Dans l'oeuvre More Sweetly Play the Dance, la représentation graphique du dessin entre en résonnance avec les objets représentés puis découpés, et transportés par les acteurs qui servent la représentation plus théâtrale de cette Danse Macabre moderne.On pourrait presque dire que dans les oeuvres de Kentridge, La représentation entre en représentation.
# Pour More Sweetly Play the Dance la représentation sert la représentation et la mise en scène imaginée par l'artiste. More Sweetly Play the Dance est une oeuvre d'art totale qui stimule presque tous les sens du spectateur et construit une histoire que le spectateur peut réinventer à chaque nouvelle rencontre.
Appréhension et compréhension du réel
Observer, enregistrer, transposer, restituer...
# L'oeuvre de William Kentridge est basée sur la représentation. C'est-à-dire qu'il construit des images qui offrent l'apparence sensible de choses et d'êtres dont elle sont les équivalents. La plupart du temps, et c'est bien le cas pour "More Sweetly play the Dance", les oeuvres de Kentridge entraînent le spectateur dans une réflexion sur l'humanité et ses dérives inquiétantes.

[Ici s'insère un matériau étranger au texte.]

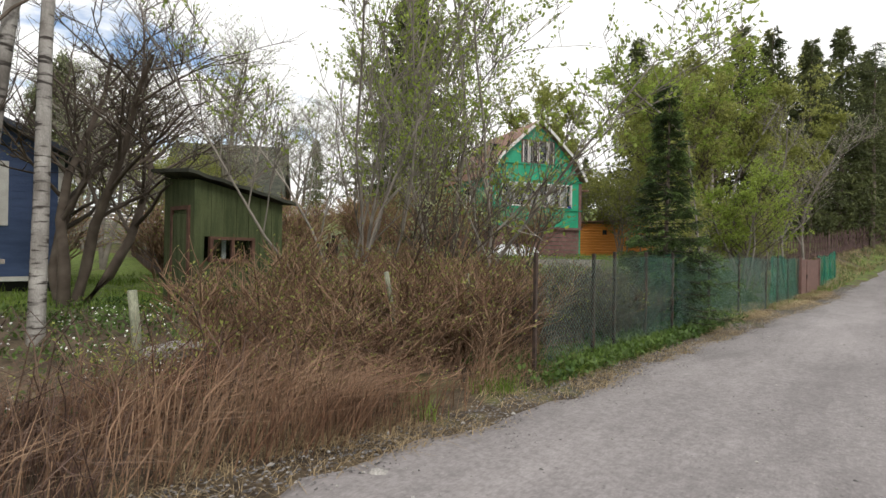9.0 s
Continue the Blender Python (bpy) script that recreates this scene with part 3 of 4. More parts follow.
brush = broadleaf("dry_brush", spot(18.4, 8.2), 1.1, 0.8, "brown twiggy brush with a few opening buds", 170, 0.01, 12, 2, 6, leaf=0.035, per_twig=1, leaf_mat=M_LEAF_DULL, upright=0.6, bark=M_DRY_RED, twig_mat=M_DRY_RED, group="dry brush", category="shrub")
for k in range(26):
    x = 18.9 + 0.155 * k
    y = float(left_edge(x)) + 1.2 + 2.4 * ((k * 0.618) % 1)
    copy_thing(brush, spot(x, y, 50 * k) @ Matrix.Diagonal((1.1, 1.1, (0.7 + 0.45 * ((k * 0.37) % 1)) * (0.7 if x < 19.8 else 1.0), 1)))

for k, (x, y) in enumerate(((19.5, 19.5), (22.5, 18.5), (25, 17.2), (24, 20.5), (27, 19), (29.5, 18.2), (31, 20.5), (33.5, 21), (17.5, 22), (21, 24), (26.5, 22.5), (34.5, 14.6), (13, 19), (10.5, 21))):
    copy_thing(brush, spot(x, y, 77 * k) @ Matrix.Diagonal((1.9, 1.9, 1.7, 1)))

# trees along the far part of the road
broadleaf("apple_tree", spot(38.3, 7.6), 3.9, 1.9, "small apple tree with bright green leaves by the brown gate", 111, 0.05, 4, 3, 6, leaf=0.085, per_twig=10, leaf_mat=M_LEAF, upright=0.6, bark=M_TWIG_GREY)
broadleaf("poplar", spot(44.0, 9.8), 10.6, 4.0, "tall leafy tree with pale spring foliage", 112, 0.13, 3, 3, 8, leaf=0.105, per_twig=17, leaf_mat=M_LEAF, upright=0.6, bark=M_TWIG_GREY)
broadleaf("poplar", spot(41.5, 10.5), 8.2, 3.2, "leafy tree with olive spring foliage", 113, 0.11, 3, 3, 8, leaf=0.10, per_twig=15, leaf_mat=M_LEAF_DULL, upright=0.6, bark=M_TWIG_GREY)
broadleaf("bare_tree", spot(45.3, 7.1), 8.3, 3.0, "grey leafless tree behind the brown gate", 114, 0.08, 1, 3, 8, per_twig=1, leaf=0.06, leaf_mat=M_LEAF_PALE, upright=0.6, bark=M_TWIG_GREY, twig_mat=M_TWIG_GREY)
broadleaf("bare_tree", spot(46.3, 6.5), 7.5, 3.0, "grey leafless tree beside the netting", 115, 0.07, 1, 3, 8, per_twig=1, leaf=0.06, leaf_mat=M_LEAF_PALE, upright=0.6, lean=(0.1, -0.1), bark=M_TWIG_GREY, twig_mat=M_TWIG_GREY)
hedge = broadleaf("hedge_shrub", spot(40.5, 8.4), 3.2, 1.6, "leafy olive-green shrub in the garden hedge", 116, 0.02, 8, 2, 7, leaf=0.08, per_twig=14, leaf_mat=M_LEAF_DULL, upright=0.6, bark=M_TWIG_GREY, twig_mat=M_TWIG_GREY, group="garden hedge", category="shrub")
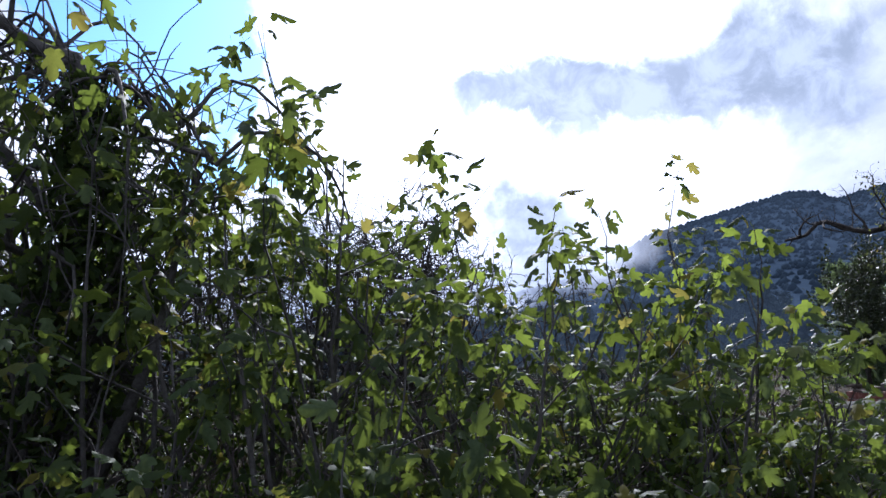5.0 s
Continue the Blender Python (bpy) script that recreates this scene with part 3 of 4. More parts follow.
AZ, D = np.meshgrid(np.linspace(-60, 24, 85), np.linspace(170, 420, 26), indexing="ij")
P = np.stack([np.sin(np.radians(AZ)) * D, np.cos(np.radians(AZ)) * D, rise(AZ, D)], -1)
h0, h1 = AZ.shape
ii, jj = np.meshgrid(np.arange(h0 - 1), np.arange(h1 - 1), indexing="ij")
rise_bag = Bag().add(P.reshape(-1, 3), None, np.stack([ii * h1 + jj, (ii + 1) * h1 + jj, (ii + 1) * h1 + jj + 1, ii * h1 + jj + 1], -1).reshape(-1, 4))
tagged(new("wooded_rise_backdrop", rise_bag.mesh("wooded_rise_backdrop", M_SLOPE_HAZED, True)), "low dark rise beyond the valley under pine wood", "hill", kind="structure")
wood = Bag()
for q in range(620):
    az = r.uniform(-42, 20)
    dist = 180 + 140 * r.uniform(0, 1) ** 0.7
    tall = r.uniform(4.5, 8.5) * (1.25 if r.uniform() < 0.12 else 1.0)
    px, py = math.sin(radians(az)) * dist, math.cos(radians(az)) * dist
    k = 30
    f = r.uniform(0.02, 1.0, k) ** 0.8
    wide = tall * r.uniform(0.20, 0.36) * np.sin(np.clip((1.08 - f) / 0.6, 0, 1) * 1.57)
    t = r.uniform(0, 6.283, k)
    place = np.stack([px + np.cos(t) * wide * r.uniform(0.2, 1, k), py + np.sin(t) * wide * r.uniform(0.2, 1, k), float(rise(az, dist)) + f * tall], 1)
    strew(wood, TUFT_V, TUFT_T, place, upright(k, r), r.uniform(1.4, 2.8, k))
tagged(new("rise_woods", wood.mesh("rise_woods", M_BELT_HAZED)), "dark pine wood with a ragged skyline on the rise", "forest", kind="stuff")

# pale farm track across the valley
AZ, D = np.meshgrid(np.linspace(-26, -9, 60), np.array([131.5, 136.0]), indexing="ij")
D = D + 1.2 * np.sin(AZ * 0.6)
TX, TY = np.sin(np.radians(AZ)) * D, np.cos(np.radians(AZ)) * D
track = Bag().add(np.stack([TX, TY, land(TX, TY) + 0.25], -1).reshape(-1, 3), None, [(2 * k, 2 * k + 2, 2 * k + 3, 2 * k + 1) for k in range(59)])
tagged(new("road", track.mesh("road", M_SLAB)), "pale farm track crossing the valley floor", "road", kind="structure")


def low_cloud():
    """Cloud that hangs on the mountain and hides its ridge: a glowing sheet, with blue haze added below."""
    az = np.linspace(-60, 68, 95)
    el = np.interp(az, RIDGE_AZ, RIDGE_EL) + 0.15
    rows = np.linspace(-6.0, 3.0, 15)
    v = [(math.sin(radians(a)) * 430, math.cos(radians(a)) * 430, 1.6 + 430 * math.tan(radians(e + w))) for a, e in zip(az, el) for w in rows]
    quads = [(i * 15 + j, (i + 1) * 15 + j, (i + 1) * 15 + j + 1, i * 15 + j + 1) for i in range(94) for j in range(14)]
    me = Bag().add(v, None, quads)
    m = bpy.data.materials.new("low_cloud")
    m.use_nodes = True
    n = Nodes(m.node_tree)
    m.node_tree.nodes.remove(m.node_tree.nodes["Principled BSDF"])
    uv = n.add("ShaderNodeUVMap")
    axes = n.add("ShaderNodeSeparateXYZ")
    n.link(uv.outputs[0], axes.inputs[0])
    u, w = axes.outputs[0], axes.outputs[1]
    at = n.add("ShaderNodeNewGeometry").outputs["Position"]
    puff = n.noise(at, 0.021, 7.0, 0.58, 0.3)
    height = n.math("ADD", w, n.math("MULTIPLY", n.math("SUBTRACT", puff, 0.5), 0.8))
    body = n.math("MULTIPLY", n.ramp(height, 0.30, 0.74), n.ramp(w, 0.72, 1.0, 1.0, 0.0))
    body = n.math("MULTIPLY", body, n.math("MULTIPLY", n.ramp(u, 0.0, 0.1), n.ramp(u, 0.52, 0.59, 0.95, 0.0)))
    # haze over the slope, imitated by a weak blue glow of the sheet
    haze_veil = n.math("MULTIPLY", n.ramp(w, 0.0, 0.4, 0.0, 0.09), n.ramp(w, 0.60, 0.74, 1.0, 0.0))
    cover = n.math("MAXIMUM", body, haze_veil)
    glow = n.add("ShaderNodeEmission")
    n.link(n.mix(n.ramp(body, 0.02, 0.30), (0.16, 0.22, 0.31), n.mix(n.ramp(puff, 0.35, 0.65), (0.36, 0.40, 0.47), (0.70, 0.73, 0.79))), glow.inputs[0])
    clear = n.add("ShaderNodeBsdfTransparent")
    mixed = n.add("ShaderNodeMixShader")
    n.link(cover, mixed.inputs[0])
    n.link(clear.outputs[0], mixed.inputs[1])
    n.link(glow.outputs[0], mixed.inputs[2])
    n.link(mixed.outputs[0], m.node_tree.nodes["Material Output"].inputs[0])
    data = me.mesh("low_cloud_backdrop", m, True)
    layer = data.uv_layers.new(name="UVMap")
    index = np.empty(len(data.loops), np.int32)
    data.loops.foreach_get("vertex_index", index)
    layer.data.foreach_set("uv", np.stack([index // 15 / 94.0, index % 15 / 14.0], 1).astype(np.float32).ravel())
    tagged(new("low_cloud_backdrop", data), "grey and white low cloud on the mountain ridge with a blue haze veil below, as a glowing sheet", "cloud", kind="structure")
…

Cette longue procession à laquelle nous assistons face à "More sweetly play the dance" présente des êtres dont nous pouvons saisir à peu près qui ils sont dans leur singularité mais leur présence dans l'oeuvre représente des idées plus générales, plus symboliques et souvent plus spirituelles telles que les grands sujets politiques et sociaux, passés ou présents, qui ont forgé le monde d'aujourd'hui...
# William Kentridge se place en observateur du monde et c'est au travers de ses dessins et oeuvres qu'il transmet son appréhension et sa compréhension du monde. Kentridge ne fait finalement que transposer et restituer ce qu'il a vu et ce qu'il voit des grands enjeux politiques et sociaux qui déterminent nos sociétés contemporaines, et plus précisément pour Kentridge, toutes les ambiguïtés de l'Afrique du Sud contemporaine.
# Cette vision politique est pleinement assumée par l'artiste qui affirme :" disons que je me suis toujours intéressé aux rapports politiques et que je considère que je pratique un art politique
# Observer, enregistrer, transposer et restituer le monde. N'est-ce pas la fonction principale du dessin et par extension, de l'art en général. Les premières représentations animales sur les murs des cavernes dans l'art dit pariétal ne sont-elles pas les restitutions des heures passées par ces dessinateurs d'un autre temps à observer la faune animale qui constituait en quelque sorte leur "monde". Observer et enregistrer le monde, c'est se l'approprier, c'est le comprendre. D'une certaine façon, William Kentridge nous donne à voir ce qu'il a compris du monde.
Intention et communication
Elaborer, prévisualiser, diffuser un projet ou une réalisation...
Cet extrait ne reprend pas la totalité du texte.